04/12/2019

At the annual general meeting of UBS to be held on 2 May 2019, Ethos recommends to oppose all proposals related to the remuneration of the board of directors and the executive management. Ethos considers that the CHF 73.3 million requested for the 2018 bonus of the 13 members of the executive management is excessive in light of the bad performance of the bank’s share price in 2018. 

According to the 2018 remuneration report, the total variable remuneration (bonus) of the 13 members of the executive management is CHF 73.3 million, of which CHF 11.3 million for the CEO. Mr. Sergio Ermotti’s 2018 bonus is 4.5 times his annual base salary, almost the maximum set at 5 times his annual salary.

The bank justifies these amounts based on a group net profit of USD 4.5 billion, up 12% on 2017, robust equity as well as share repurchases for CHF 750 million in 2018. Ethos notes however that in parallel the share price was down 31.8% year-on-year. During the 2016-2018 period, the total shareholder return of the UBS share was down 28.4%, while it was down only 1.8% for UBS’ peers. To prevent the payment of an almost maximum variable remuneration for a share price performance well below peers, Ethos believes that UBS must introduce a performance target taking into account the relative performance of the bank’s share price.

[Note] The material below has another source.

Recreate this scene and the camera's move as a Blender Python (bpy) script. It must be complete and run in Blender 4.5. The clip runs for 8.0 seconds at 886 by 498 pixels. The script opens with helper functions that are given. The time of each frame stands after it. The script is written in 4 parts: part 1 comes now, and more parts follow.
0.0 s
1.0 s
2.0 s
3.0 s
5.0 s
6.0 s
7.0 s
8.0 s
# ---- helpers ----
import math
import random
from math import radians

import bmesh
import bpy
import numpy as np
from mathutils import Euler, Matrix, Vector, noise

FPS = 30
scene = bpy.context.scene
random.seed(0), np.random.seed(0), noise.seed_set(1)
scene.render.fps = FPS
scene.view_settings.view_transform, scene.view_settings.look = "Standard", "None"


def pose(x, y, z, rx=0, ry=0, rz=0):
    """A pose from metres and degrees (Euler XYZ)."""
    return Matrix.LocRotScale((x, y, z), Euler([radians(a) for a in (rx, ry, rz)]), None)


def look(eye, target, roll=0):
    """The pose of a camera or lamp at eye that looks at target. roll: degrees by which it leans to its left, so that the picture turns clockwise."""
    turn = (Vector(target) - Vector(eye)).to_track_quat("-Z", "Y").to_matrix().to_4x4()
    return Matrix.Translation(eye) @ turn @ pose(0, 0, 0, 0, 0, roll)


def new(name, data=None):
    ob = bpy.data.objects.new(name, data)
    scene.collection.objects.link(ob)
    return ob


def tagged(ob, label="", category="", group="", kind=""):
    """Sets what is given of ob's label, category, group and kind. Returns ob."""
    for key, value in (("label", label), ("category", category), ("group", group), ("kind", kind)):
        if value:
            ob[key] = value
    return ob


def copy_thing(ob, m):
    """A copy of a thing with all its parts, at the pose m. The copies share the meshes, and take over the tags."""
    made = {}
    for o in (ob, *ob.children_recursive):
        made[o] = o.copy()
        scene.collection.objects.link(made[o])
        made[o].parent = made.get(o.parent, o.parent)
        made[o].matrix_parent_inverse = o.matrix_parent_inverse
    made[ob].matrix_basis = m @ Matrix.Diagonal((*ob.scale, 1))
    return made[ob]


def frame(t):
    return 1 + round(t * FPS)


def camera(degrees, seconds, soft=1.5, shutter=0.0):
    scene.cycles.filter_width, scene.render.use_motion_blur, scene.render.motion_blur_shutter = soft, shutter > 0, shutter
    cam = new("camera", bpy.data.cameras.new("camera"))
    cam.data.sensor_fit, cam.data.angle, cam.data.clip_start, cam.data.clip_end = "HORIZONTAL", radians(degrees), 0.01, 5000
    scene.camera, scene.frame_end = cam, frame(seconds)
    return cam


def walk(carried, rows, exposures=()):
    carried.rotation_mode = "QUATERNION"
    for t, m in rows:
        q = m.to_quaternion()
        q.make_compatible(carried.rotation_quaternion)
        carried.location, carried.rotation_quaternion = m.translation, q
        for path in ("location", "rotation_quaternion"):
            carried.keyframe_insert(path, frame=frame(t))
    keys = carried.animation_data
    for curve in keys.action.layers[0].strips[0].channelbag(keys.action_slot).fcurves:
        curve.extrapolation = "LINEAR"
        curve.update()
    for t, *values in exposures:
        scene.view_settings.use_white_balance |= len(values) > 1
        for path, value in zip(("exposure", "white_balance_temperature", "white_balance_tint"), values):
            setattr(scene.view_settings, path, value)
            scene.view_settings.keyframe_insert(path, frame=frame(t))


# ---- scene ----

Ethos also considers that the remuneration of the board members (CHF 736'700 on average), of the chairman (CHF 6 million), as well as the base salaries of the members of the management (CHF 2.5 million for the CEO and 1.5 million on average for the other members) are excessive in comparison to what is paid by other SMI companies. Ethos therefore recommends that shareholders do not approve the remuneration report (item 2), the 2019 remuneration of the board (item 8.1), the variable remuneration of the executive management for 2018 (item 8.2) and the fixed remuneration of the executive management for 2020 (item 8.3).

Ethos acknowledges that in recent years UBS has made efforts to improve the transparency of the remuneration report and intends to continue the constructive dialogue with the bank in the future. To this end, Ethos expects the board of directors to amend UBS’ remuneration system to better align it with the interests of the bank's shareholders and other stakeholders.